On June 1st, Michael Sandel, Harvard professor, gave a special lecture on “What Money Can’t Buy” at Yonsei University Amphitheater. It was in every sense of the word, an open class. The audience consisting of some 15,000 people participated in the lecture and enthusiastically shared their ideas. Professor Sandel threw questions at the audience and the audience competitively took the microphone to express their opinion.
Professor Sandel excited the crowd instantly even before the lecture by greeting them in Korean – “Yeoruh-bun, Sarang-haeyo!” (I love you, all!). The attendees were attentive and responsive, clapping throughout the lecture. Laughter broke out continuously even in the middle of serious discussions.
Professor Sandel opened the lecture saying, “Today, we will be discussing some difficult problems. However, we do not all have to come to the same conclusions. I hope we can show mutual respect.”
He talked about how some tickets for the lecture were sold online by scalpers leading to the question of “What Money Can’t Buy.” He began the discussion by comparing the sale of Lady Gaga’s concert tickets for a higher price and the trading of a medical treatment form endowing a patient with the right to get consultation from a doctor in the black market.
In regard to this, one person said that it is wrong to buy and sell a basic right – to be able to see a doctor and get an examination. Another intensified the discussion adding that while there are goods that can be given monetary value, money should not be able to buy certain things, such as human organs.
Next, students from Korea University and Yonsei University debated on the controversial topic of donation-based admission policy. The student from Korea University claimed that, “I disagree with the policy because it deteriorates the original purpose of a school, which is to provide education.” The Yonsei University student argued that, “If the donation from 10% of the students can enhance the quality of education for the other 90%, I support it.” As the debate continued, the student in favor of the policy found his argument weakening and eventually said, “I’m sorry.” To this, Professor Sandel gave words of encouragement.
The audience became more engaged and involved in the lecture as the discussions with the professor deepened.
Some said that they were nervous before voicing their opinions, and some started out speaking in English, then, switched to Korean making the audience laugh.
The professor also brought up the issue of using cash incentives to motivate students to study.
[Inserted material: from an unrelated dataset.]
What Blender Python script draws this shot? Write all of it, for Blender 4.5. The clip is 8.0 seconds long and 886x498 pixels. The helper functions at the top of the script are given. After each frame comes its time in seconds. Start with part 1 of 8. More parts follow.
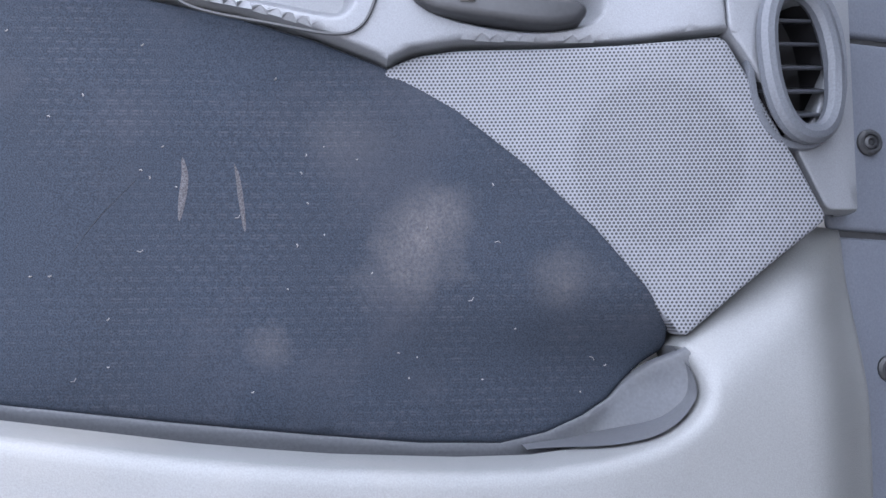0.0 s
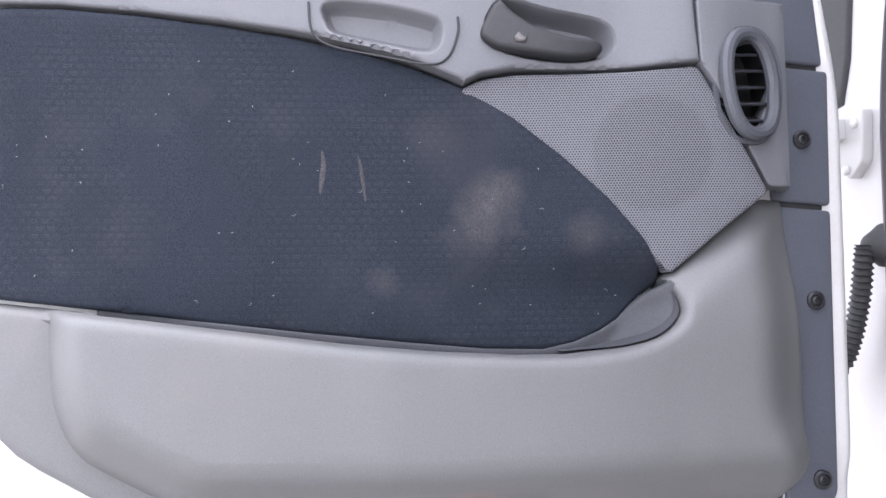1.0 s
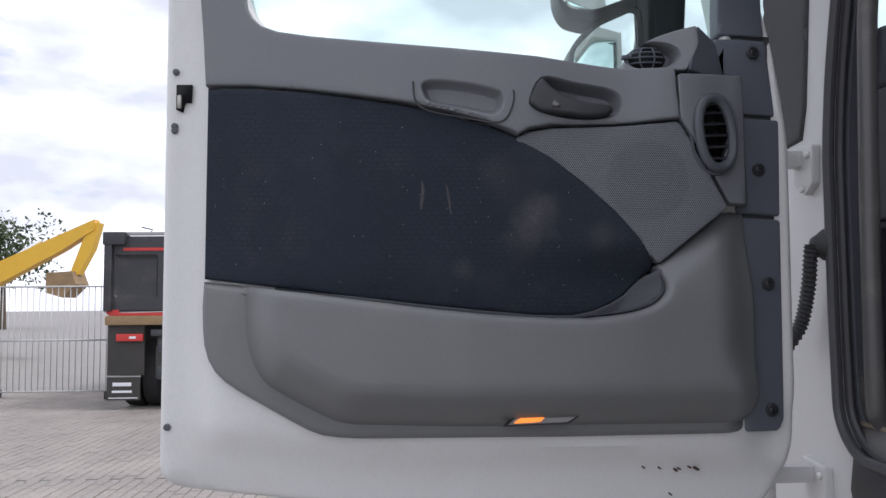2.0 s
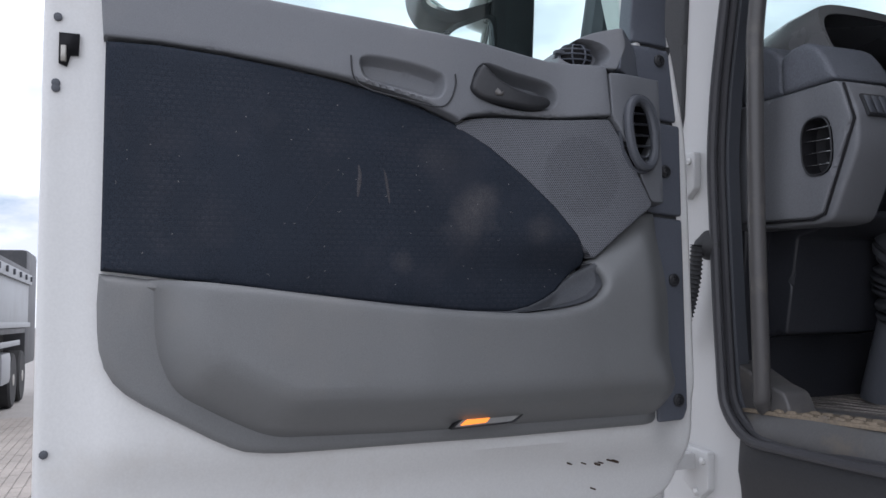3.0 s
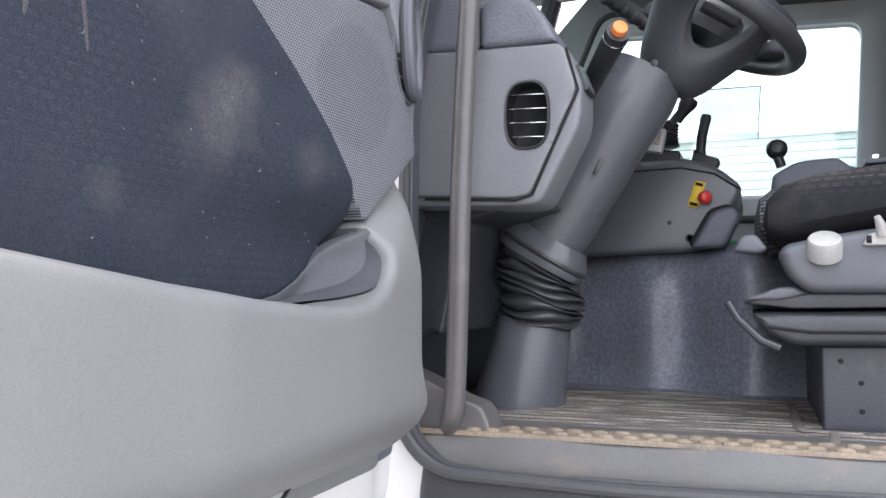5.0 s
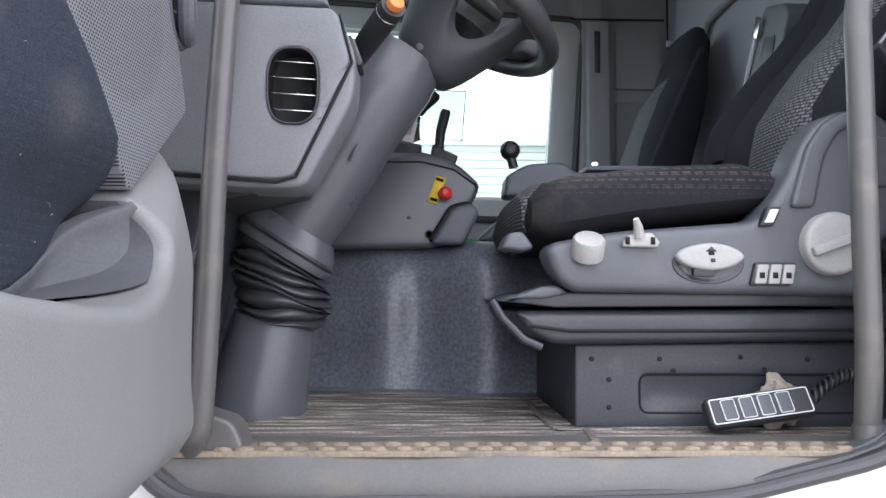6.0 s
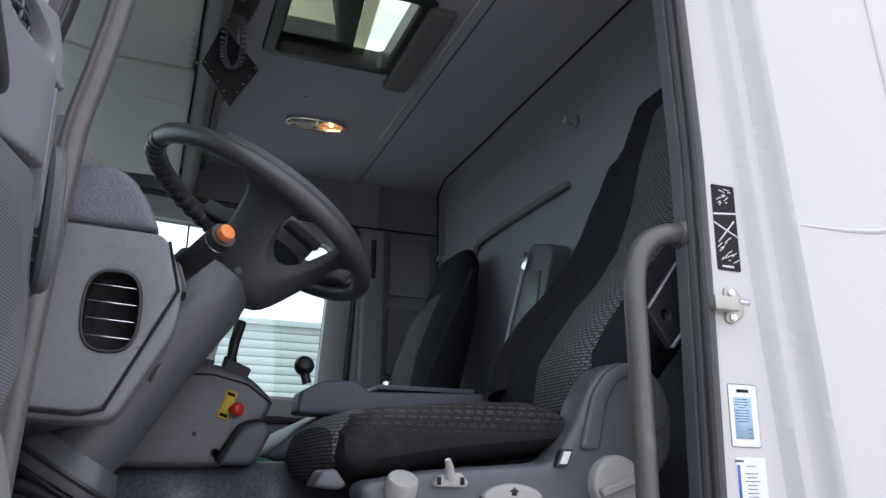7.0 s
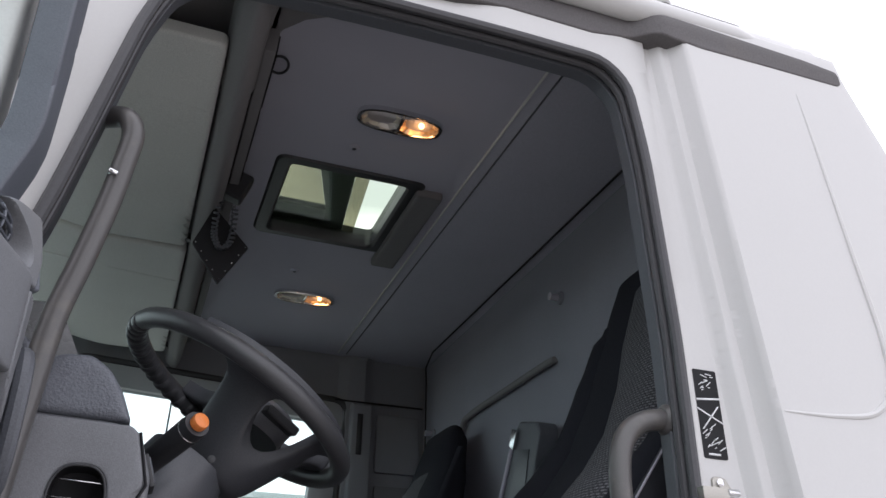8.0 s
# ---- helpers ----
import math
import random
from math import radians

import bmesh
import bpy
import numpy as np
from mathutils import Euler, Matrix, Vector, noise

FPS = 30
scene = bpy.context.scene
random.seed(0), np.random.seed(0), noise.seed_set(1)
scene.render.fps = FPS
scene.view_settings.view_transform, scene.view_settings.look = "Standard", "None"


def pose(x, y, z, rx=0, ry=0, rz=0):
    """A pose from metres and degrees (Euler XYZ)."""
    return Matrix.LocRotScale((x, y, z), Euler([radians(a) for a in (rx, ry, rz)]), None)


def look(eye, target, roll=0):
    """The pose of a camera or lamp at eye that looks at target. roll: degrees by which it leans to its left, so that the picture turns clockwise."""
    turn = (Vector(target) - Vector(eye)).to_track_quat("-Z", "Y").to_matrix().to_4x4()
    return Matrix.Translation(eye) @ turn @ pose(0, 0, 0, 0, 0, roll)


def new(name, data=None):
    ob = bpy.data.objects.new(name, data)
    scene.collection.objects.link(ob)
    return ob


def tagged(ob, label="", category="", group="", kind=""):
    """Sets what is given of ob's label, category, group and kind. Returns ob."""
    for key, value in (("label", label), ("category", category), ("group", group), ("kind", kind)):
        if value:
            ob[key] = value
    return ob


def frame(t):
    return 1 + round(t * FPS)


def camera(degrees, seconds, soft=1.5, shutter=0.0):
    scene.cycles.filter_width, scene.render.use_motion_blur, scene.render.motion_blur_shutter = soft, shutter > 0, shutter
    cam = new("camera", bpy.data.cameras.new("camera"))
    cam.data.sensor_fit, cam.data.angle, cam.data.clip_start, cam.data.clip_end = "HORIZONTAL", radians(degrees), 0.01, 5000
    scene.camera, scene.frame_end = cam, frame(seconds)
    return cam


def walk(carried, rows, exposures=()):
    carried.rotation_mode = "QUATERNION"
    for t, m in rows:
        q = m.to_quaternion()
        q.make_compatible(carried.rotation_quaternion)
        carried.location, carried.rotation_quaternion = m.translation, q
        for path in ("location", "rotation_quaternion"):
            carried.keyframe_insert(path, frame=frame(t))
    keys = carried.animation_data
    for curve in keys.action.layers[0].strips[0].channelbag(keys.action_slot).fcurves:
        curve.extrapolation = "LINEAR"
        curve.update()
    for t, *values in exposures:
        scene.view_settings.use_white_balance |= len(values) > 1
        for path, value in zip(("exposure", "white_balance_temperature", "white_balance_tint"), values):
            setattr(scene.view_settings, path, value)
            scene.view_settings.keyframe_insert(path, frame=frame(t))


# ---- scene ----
cam = camera(57.9, 8.0)
PATH = [
    (0, (0.579, -0.525, 1.776), (-1.408, -0.351, 1.918), -0.5),
    (0.3, (0.628, -0.510, 1.760), (-1.362, -0.394, 1.915), -1.0),
    (0.5, (0.672, -0.526, 1.755), (-1.318, -0.377, 1.889), -0.8),
    (0.7, (0.730, -0.569, 1.738), (-1.255, -0.361, 1.864), -0.7),
    (1, (0.83, -0.627, 1.725), (-1.155, -0.42, 1.856), -0.7),
    (1.2, (0.931, -0.6, 1.726), (-1.064, -0.553, 1.85), -0.7),
    (2.3, (1.268, -0.779, 1.683), (-0.721, -0.637, 1.846), -0.1),
    (2.5, (1.234, -0.856, 1.708), (-0.735, -0.526, 1.839), -0.7),
    (3, (1.084, -0.979, 1.666), (-0.768, -0.244, 1.834), -1.1),
    (3.5, (0.857, -1.04, 1.68), (-0.807, 0.059, 1.825), -0.7),
    (4, (0.693, -1.068, 1.667), (-0.714, 0.346, 1.818), -0.6),
    (4.2, (0.645, -1.085, 1.685), (-0.637, 0.444, 1.827), -0.5),
    (5.3, (0.298, -0.957, 1.662), (-0.19, 0.979, 1.788), -0.1),
    (5.5, (0.282, -0.924, 1.656), (-0.048, 1.044, 1.778), 0.0),
    (6, (0.222, -0.902, 1.676), (0.291, 1.093, 1.792), 0.3),
    (6.2, (0.190, -0.902, 1.672), (0.419, 1.081, 1.799), 0.4),
    (6.3, (0.173, -0.905, 1.681), (0.488, 1.066, 1.815), 0.5),
    (6.5, (0.149, -0.909, 1.699), (0.627, 1.018, 1.937), 0.6),
    (6.7, (0.133, -0.907, 1.717), (0.736, 0.965, 2.080), 0.6),
    (6.8, (0.125, -0.908, 1.726), (0.763, 0.938, 2.158), 0.6),
    (7, (0.113, -0.916, 1.749), (0.771, 0.887, 2.31), 0.8),
    (7.2, (0.105, -0.923, 1.759), (0.761, 0.830, 2.465), 0.9),
    (7.3, (0.106, -0.926, 1.767), (0.755, 0.798, 2.545), 1.0),
    (7.5, (0.107, -0.938, 1.775), (0.733, 0.729, 2.686), 0.9),
    (8, (0.126, -0.935, 1.777), (0.742, 0.719, 2.717), 0.7),
]
walk(cam, [(t, look(eye, target, roll)) for t, eye, target, roll in PATH], exposures=[(0.0, 2.42, 5700, 16), (0.5, 2.02, 5800, 17), (0.7, 1.90, 6050, 18), (1.0, 1.95, 6150, 20), (1.2, 1.6, 6100, 18), (2.3, 0.03, 6100, 16), (2.5, 0.03, 6100, 16), (3.0, 0.38, 6000, 15), (3.5, 1.4, 5900, 14), (4.0, 1.88, 6100, 16), (5.5, 2.03, 6250, 16), (6.5, 1.7, 6150, 16), (7.0, 1.05, 6150, 17), (8.0, 0.82, 6350, 17)])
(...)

A student shared her story about how her grades recently fell and was not granted a scholarship. All the students at the amphitheater clapped and cheered in encouragement.
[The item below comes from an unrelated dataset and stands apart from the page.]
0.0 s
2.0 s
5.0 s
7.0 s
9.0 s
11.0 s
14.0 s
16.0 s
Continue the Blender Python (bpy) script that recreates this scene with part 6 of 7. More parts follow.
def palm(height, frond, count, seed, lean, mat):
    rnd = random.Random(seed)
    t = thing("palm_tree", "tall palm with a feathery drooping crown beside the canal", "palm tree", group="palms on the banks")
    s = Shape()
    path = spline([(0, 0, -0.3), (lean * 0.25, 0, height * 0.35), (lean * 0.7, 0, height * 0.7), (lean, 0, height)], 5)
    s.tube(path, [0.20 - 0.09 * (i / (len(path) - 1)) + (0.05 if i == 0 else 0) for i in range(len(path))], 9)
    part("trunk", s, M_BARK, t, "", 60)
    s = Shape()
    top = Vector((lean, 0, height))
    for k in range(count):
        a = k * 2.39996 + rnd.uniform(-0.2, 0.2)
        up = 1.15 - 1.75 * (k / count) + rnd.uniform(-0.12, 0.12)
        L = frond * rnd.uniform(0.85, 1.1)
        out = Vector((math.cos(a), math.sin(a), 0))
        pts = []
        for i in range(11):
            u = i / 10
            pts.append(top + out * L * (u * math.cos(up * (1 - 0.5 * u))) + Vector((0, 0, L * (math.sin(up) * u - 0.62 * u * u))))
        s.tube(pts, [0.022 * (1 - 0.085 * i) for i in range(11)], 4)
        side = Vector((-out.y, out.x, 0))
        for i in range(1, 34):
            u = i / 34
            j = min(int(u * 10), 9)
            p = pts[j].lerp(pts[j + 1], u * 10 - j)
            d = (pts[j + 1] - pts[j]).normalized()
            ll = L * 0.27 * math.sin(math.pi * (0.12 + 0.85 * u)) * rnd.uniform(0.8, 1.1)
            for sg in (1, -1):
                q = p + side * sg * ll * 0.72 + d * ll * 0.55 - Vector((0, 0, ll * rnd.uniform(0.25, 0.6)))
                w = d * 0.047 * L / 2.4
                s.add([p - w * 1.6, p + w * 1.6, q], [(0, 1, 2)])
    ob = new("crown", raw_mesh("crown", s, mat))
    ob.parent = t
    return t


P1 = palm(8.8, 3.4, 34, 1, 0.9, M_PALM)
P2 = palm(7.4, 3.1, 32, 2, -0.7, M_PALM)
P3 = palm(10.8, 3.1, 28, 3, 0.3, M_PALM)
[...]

As the discussion heated up, some even asked for an opportunity to speak. One person succeeded in getting the microphone by shouting out “I’m a teacher!” She said, “From observing young students in my class, I noticed that when I got rid of the blue stickers I gave to students who read books, the number of books read decreased.” The elementary school teacher added that, “The problem is that students are unable to develop internal motivation to read.”
The professor explained that monetary rewards changes students’ attitude and norm consciousness. If they are give cash incentive as an expression of gratitude, there is a risk that they will lose the ability to feel gratitude.
He mentioned pop-singer Rain, and suggested that instead of fulfilling their military duties, what if the male celebrities donated half of their annual earnings to the government? The discussion reached its peak at this point.
Only 15~20 people raised their hands in favor of the suggestion. Among them, one high-school student said, “On the whole, there is only a handful, such as Rain and Park Chu-young, who would give donations instead of joining the military. We should consider the benefits and practical interests that the rest of society can get from their donations.” A student who recently completed his military service opposed the suggestion saying, “Fulfilling one’s military obligations cannot have market-oriented value. Its value cannot be converted into money.” His statement was received with applause.
The professor closed off the discussion. “We should not give value to things based on monetary standards only. We should be able to tell when money and the market intrude upon important values (social norms and obligations) that are not market-oriented.” He pointed out that, “The disparity between the rich and poor is getting worse, reducing the chances of communication, which is problematic. Our society needs to become one where people from various backgrounds share and discuss different ideas and opinions.”
He concluded, “We have to think about how we can all live together.” Finally, he thanked the audience for the ardent and challenging discussions.